** Begin **

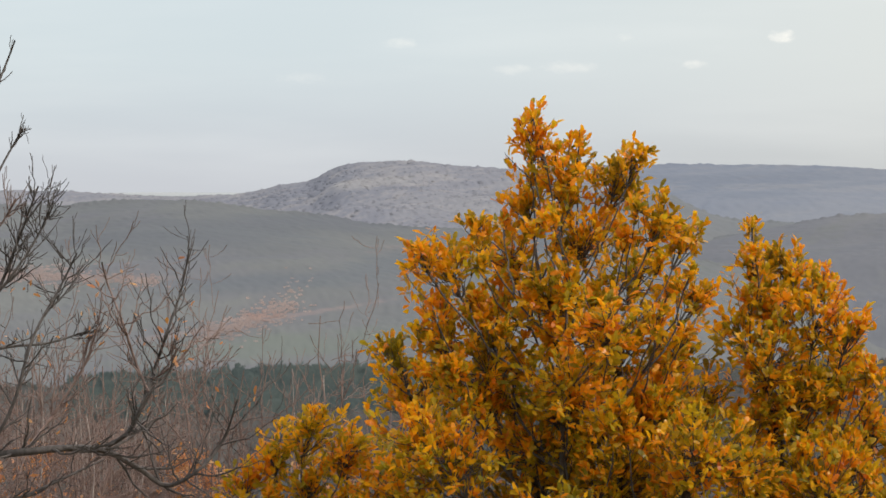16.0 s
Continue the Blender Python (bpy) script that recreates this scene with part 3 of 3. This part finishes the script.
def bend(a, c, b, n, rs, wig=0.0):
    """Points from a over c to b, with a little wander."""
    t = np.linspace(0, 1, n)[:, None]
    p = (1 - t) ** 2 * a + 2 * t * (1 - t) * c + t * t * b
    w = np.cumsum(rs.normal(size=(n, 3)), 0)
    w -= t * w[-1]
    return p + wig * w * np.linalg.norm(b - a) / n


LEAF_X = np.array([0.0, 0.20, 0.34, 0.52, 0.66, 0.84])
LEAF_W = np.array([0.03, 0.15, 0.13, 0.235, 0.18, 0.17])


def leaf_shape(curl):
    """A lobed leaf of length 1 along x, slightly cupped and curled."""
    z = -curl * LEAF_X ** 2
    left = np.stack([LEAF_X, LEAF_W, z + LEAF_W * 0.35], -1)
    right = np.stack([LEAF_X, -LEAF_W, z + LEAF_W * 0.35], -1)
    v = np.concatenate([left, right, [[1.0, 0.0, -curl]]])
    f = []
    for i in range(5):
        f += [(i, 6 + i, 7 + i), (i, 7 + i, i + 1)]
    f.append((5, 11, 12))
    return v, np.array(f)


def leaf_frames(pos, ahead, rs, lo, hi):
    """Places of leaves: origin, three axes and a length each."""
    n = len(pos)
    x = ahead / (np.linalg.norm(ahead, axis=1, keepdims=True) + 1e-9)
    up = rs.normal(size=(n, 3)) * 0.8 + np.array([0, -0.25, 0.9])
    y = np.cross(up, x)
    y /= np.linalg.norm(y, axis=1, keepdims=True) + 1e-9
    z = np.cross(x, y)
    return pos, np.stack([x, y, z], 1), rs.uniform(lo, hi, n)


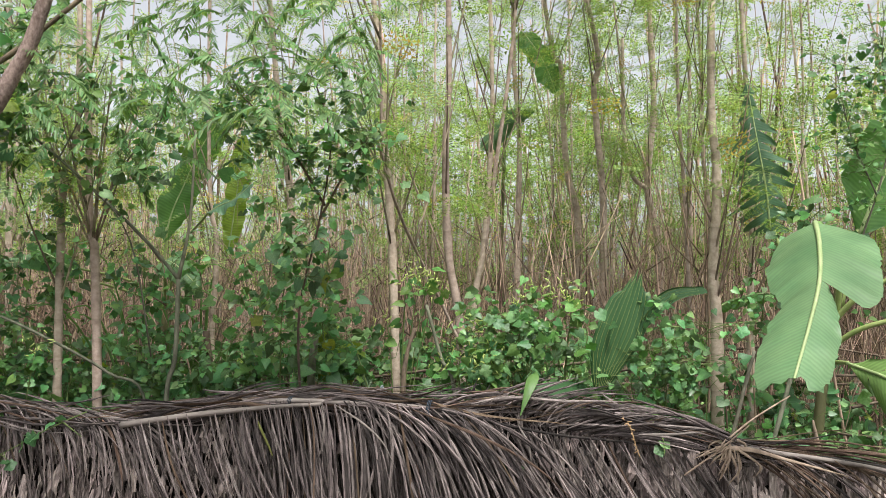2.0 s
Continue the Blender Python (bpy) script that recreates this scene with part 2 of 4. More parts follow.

** End **

**WHAT YOU SHOULD DO**
The records above are to be reproduced exactly; the pictures are to be left out.

**WORKED ANSWER**
16.0 s
Continue the Blender Python (bpy) script that recreates this scene with part 3 of 3. This part finishes the script.
def bend(a, c, b, n, rs, wig=0.0):
    """Points from a over c to b, with a little wander."""
    t = np.linspace(0, 1, n)[:, None]
    p = (1 - t) ** 2 * a + 2 * t * (1 - t) * c + t * t * b
    w = np.cumsum(rs.normal(size=(n, 3)), 0)
    w -= t * w[-1]
    return p + wig * w * np.linalg.norm(b - a) / n


LEAF_X = np.array([0.0, 0.20, 0.34, 0.52, 0.66, 0.84])
LEAF_W = np.array([0.03, 0.15, 0.13, 0.235, 0.18, 0.17])


def leaf_shape(curl):
    """A lobed leaf of length 1 along x, slightly cupped and curled."""
    z = -curl * LEAF_X ** 2
    left = np.stack([LEAF_X, LEAF_W, z + LEAF_W * 0.35], -1)
    right = np.stack([LEAF_X, -LEAF_W, z + LEAF_W * 0.35], -1)
    v = np.concatenate([left, right, [[1.0, 0.0, -curl]]])
    f = []
    for i in range(5):
        f += [(i, 6 + i, 7 + i), (i, 7 + i, i + 1)]
    f.append((5, 11, 12))
    return v, np.array(f)


def leaf_frames(pos, ahead, rs, lo, hi):
    """Places of leaves: origin, three axes and a length each."""
    n = len(pos)
    x = ahead / (np.linalg.norm(ahead, axis=1, keepdims=True) + 1e-9)
    up = rs.normal(size=(n, 3)) * 0.8 + np.array([0, -0.25, 0.9])
    y = np.cross(up, x)
    y /= np.linalg.norm(y, axis=1, keepdims=True) + 1e-9
    z = np.cross(x, y)
    return pos, np.stack([x, y, z], 1), rs.uniform(lo, hi, n)


2.0 s
Continue the Blender Python (bpy) script that recreates this scene with part 2 of 4. More parts follow.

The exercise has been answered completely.